[Lines of data]
--- --- ---

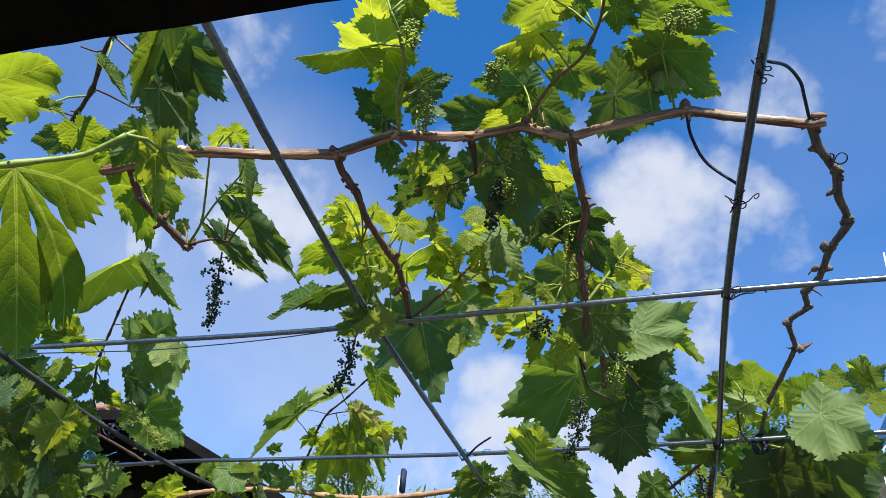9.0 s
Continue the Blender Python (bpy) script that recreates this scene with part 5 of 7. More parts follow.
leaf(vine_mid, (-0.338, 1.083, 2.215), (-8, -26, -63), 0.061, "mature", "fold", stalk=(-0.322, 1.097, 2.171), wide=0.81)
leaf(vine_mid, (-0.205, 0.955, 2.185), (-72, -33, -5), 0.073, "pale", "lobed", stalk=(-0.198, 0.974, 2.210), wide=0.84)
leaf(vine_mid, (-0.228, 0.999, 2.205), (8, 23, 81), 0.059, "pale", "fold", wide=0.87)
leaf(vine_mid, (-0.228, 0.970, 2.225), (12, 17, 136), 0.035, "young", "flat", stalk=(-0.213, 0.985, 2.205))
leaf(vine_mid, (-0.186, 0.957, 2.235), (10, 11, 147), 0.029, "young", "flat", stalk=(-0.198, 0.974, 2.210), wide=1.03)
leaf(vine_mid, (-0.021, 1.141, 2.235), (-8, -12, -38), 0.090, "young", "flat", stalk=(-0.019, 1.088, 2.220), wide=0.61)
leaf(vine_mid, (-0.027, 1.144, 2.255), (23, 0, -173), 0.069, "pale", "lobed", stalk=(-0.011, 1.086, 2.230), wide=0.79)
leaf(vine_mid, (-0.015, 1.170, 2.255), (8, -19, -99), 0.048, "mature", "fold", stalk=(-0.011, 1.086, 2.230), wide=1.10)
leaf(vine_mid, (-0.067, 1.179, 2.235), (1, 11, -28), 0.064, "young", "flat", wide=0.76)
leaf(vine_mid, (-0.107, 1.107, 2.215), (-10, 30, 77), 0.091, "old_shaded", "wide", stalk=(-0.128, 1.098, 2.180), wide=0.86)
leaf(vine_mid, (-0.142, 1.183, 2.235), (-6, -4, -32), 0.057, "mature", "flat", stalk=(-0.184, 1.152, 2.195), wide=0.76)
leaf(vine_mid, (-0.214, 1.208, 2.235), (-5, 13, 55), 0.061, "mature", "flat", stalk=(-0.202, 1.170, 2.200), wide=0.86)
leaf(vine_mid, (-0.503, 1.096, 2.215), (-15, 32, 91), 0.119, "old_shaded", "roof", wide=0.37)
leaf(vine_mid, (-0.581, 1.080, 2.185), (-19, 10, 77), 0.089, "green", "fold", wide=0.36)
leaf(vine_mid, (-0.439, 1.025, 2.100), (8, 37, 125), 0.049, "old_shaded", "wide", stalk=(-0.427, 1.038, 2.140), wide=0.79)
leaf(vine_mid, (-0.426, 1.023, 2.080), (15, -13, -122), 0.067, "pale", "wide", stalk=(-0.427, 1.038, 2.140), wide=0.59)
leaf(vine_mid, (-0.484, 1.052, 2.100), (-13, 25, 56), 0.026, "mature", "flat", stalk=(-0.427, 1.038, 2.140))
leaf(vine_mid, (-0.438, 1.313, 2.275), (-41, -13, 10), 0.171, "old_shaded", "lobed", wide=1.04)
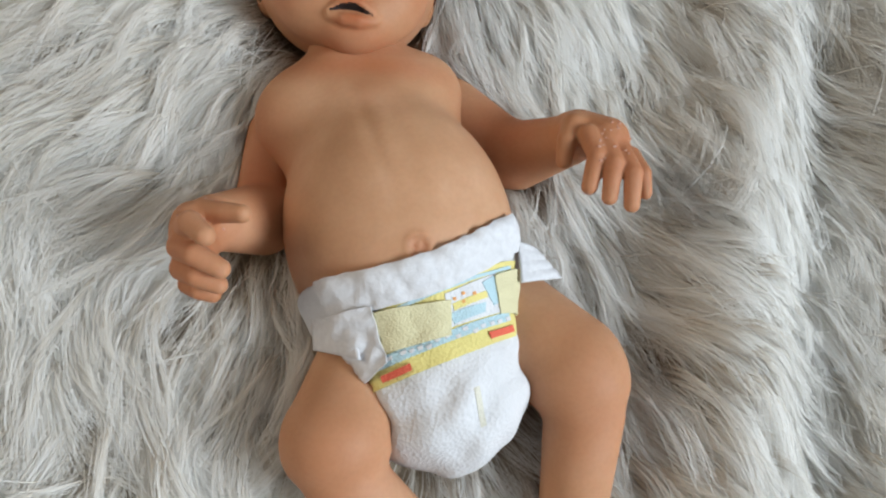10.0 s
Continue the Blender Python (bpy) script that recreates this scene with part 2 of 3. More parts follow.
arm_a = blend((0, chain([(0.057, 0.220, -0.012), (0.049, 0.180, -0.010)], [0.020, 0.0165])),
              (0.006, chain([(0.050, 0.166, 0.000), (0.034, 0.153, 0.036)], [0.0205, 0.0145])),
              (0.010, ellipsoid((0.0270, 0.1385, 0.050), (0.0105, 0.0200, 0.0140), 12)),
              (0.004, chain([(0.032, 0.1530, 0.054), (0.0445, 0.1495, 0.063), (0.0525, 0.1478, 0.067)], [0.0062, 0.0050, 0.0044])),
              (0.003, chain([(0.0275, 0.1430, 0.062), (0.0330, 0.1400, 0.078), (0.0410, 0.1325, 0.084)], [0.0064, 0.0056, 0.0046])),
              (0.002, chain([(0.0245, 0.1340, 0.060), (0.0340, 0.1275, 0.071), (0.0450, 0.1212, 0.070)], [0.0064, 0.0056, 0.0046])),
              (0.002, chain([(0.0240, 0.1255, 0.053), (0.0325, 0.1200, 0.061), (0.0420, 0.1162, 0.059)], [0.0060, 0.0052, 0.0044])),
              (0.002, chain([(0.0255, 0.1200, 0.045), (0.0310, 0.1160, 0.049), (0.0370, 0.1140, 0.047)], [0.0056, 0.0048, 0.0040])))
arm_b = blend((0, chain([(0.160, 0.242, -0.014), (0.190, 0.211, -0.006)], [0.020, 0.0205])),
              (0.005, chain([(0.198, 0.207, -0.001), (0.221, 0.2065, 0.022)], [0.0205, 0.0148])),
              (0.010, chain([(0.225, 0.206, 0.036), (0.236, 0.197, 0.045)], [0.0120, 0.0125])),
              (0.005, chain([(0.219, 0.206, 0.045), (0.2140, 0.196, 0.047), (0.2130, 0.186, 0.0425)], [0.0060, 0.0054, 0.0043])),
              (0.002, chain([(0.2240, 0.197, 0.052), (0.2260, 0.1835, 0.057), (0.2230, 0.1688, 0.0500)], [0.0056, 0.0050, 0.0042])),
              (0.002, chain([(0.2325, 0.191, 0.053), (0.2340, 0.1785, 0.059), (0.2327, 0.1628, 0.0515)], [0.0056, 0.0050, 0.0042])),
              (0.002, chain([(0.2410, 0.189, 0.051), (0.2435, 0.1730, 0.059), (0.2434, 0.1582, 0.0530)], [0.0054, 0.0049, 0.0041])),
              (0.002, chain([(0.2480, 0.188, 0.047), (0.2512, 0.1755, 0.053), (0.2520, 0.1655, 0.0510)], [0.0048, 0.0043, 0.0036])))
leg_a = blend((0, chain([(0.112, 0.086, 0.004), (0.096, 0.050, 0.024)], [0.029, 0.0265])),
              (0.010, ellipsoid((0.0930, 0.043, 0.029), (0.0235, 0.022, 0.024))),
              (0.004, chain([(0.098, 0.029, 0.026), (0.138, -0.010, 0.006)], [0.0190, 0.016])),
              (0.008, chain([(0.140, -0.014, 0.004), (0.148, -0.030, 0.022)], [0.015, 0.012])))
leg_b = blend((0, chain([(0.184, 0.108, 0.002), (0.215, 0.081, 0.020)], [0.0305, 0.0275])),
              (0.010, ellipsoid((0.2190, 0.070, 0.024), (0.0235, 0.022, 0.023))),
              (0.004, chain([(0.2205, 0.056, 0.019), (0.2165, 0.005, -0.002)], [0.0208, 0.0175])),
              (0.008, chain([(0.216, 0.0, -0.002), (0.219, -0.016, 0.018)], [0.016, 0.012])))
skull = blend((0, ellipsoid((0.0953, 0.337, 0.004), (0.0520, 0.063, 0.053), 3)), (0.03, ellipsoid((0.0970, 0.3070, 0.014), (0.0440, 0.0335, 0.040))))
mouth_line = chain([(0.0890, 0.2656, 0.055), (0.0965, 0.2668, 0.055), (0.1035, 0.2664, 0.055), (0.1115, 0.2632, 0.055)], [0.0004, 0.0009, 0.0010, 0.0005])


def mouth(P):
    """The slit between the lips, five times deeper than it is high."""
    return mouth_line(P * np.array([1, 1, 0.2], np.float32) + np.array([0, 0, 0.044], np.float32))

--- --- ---

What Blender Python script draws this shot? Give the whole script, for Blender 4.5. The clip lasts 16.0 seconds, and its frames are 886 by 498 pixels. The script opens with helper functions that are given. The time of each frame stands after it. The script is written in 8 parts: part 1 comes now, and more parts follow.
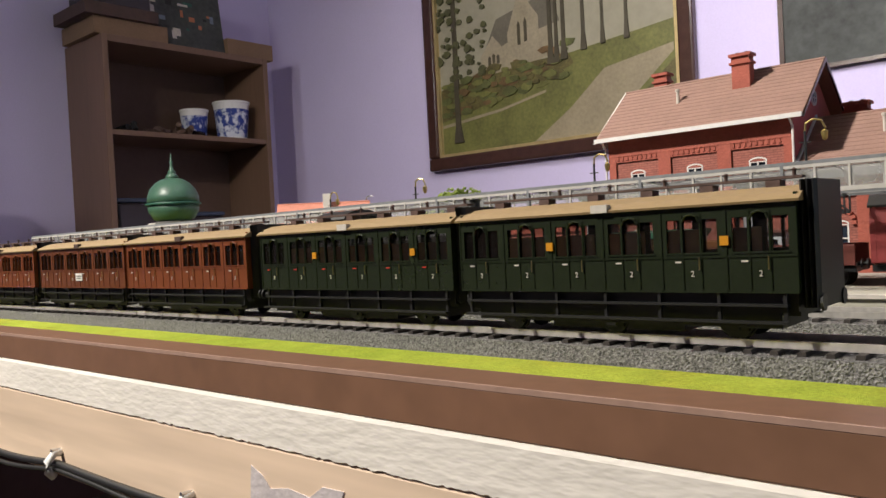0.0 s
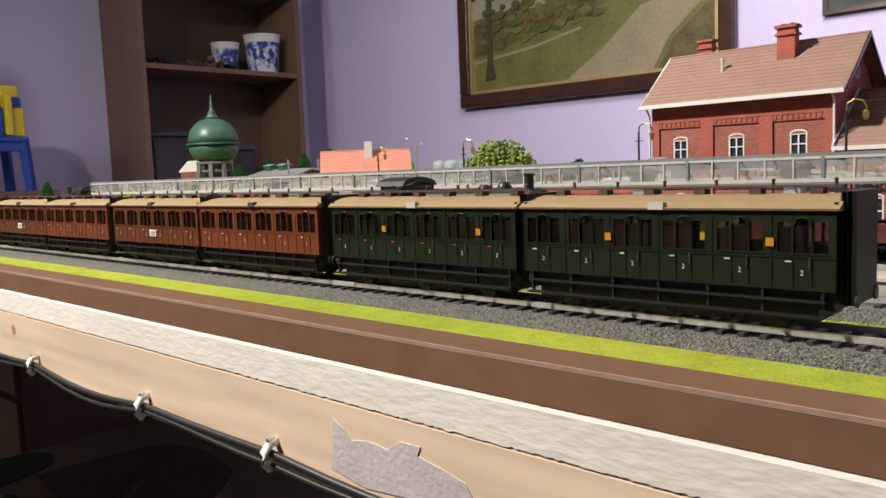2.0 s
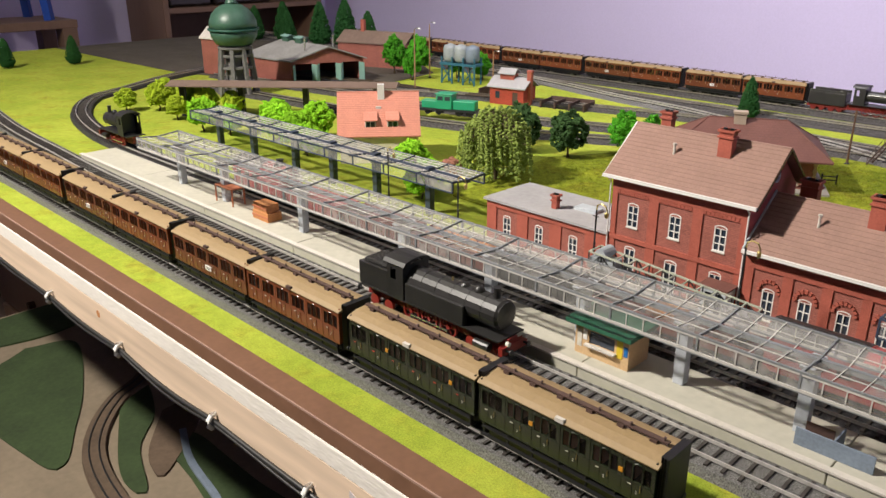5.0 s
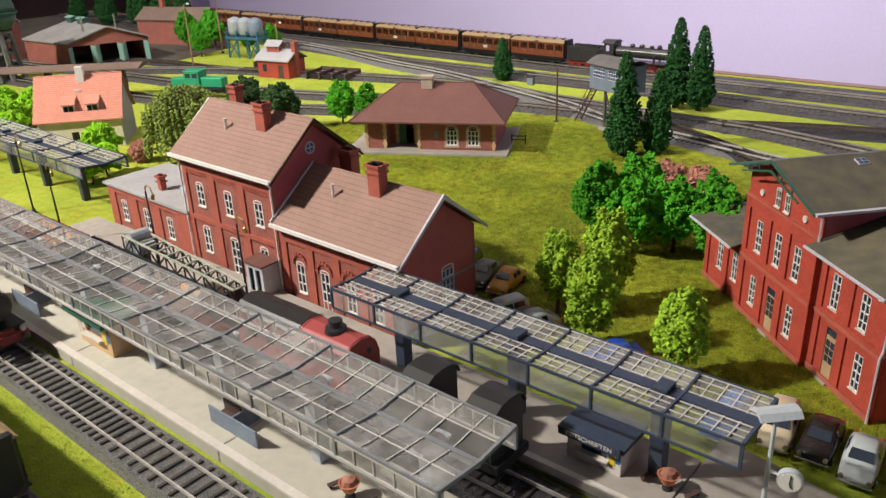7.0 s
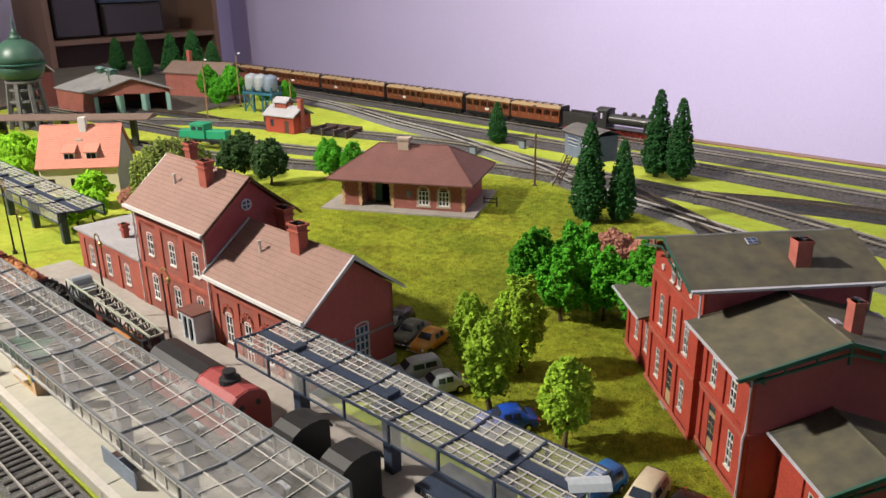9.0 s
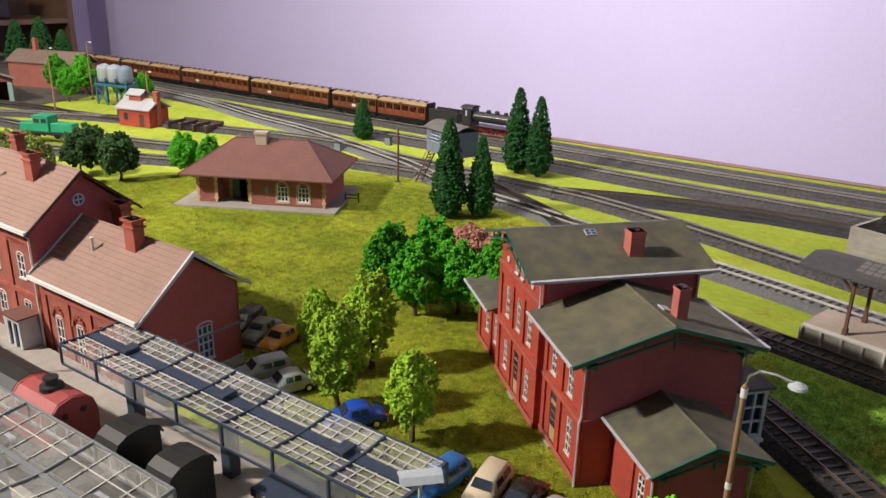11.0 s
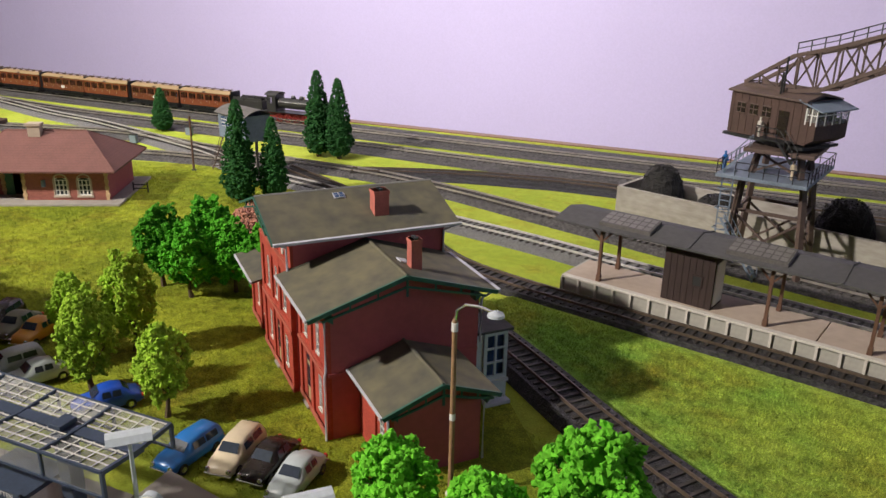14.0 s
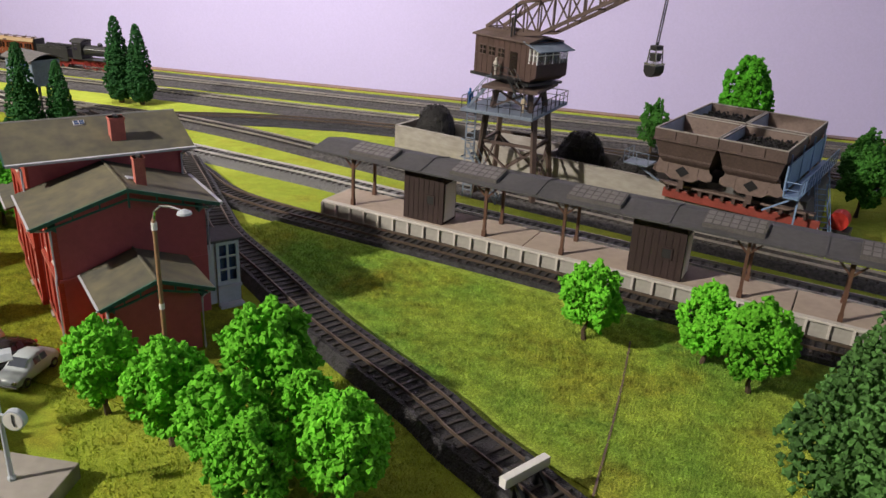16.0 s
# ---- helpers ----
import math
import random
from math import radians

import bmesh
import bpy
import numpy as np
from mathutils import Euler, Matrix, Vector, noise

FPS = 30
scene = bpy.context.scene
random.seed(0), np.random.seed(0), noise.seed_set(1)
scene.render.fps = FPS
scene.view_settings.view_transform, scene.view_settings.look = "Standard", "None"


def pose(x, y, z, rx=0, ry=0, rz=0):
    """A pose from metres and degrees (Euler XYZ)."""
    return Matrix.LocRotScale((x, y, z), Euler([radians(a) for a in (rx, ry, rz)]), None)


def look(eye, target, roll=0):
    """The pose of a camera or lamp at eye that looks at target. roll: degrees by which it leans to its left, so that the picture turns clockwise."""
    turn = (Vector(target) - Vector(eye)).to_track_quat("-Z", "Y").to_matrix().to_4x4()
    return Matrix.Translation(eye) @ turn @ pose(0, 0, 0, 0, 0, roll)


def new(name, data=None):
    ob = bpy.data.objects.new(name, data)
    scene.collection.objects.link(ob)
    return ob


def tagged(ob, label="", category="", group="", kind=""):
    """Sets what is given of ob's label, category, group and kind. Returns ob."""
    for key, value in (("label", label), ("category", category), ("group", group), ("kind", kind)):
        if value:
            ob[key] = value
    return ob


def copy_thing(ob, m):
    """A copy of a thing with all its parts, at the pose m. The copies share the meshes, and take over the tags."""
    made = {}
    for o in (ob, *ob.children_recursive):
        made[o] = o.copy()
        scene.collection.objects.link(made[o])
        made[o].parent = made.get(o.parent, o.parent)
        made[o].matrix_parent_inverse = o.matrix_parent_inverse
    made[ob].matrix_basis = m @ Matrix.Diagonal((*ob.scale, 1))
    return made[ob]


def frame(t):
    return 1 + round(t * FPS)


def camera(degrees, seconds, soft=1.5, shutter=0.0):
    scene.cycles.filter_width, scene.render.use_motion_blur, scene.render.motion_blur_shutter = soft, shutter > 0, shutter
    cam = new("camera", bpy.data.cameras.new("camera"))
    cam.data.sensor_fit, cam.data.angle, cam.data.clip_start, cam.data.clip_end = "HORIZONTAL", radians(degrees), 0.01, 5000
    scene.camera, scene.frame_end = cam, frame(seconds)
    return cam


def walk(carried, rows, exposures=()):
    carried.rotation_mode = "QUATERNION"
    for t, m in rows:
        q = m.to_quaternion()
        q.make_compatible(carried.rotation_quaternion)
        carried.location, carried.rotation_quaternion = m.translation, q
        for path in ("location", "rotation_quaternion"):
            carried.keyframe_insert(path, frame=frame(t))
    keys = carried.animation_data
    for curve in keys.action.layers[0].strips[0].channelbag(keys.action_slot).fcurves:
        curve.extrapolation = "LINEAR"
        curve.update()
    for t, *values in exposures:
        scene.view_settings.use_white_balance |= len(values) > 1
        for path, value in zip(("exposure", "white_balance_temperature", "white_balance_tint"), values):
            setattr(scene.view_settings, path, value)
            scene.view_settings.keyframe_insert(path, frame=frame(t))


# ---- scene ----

--- --- ---

§ OBJECTIVE: Of all the lines in the entries, how many contain the word "link"? Give only the number.

§ ANSWER TO THIS PROBLEM: 2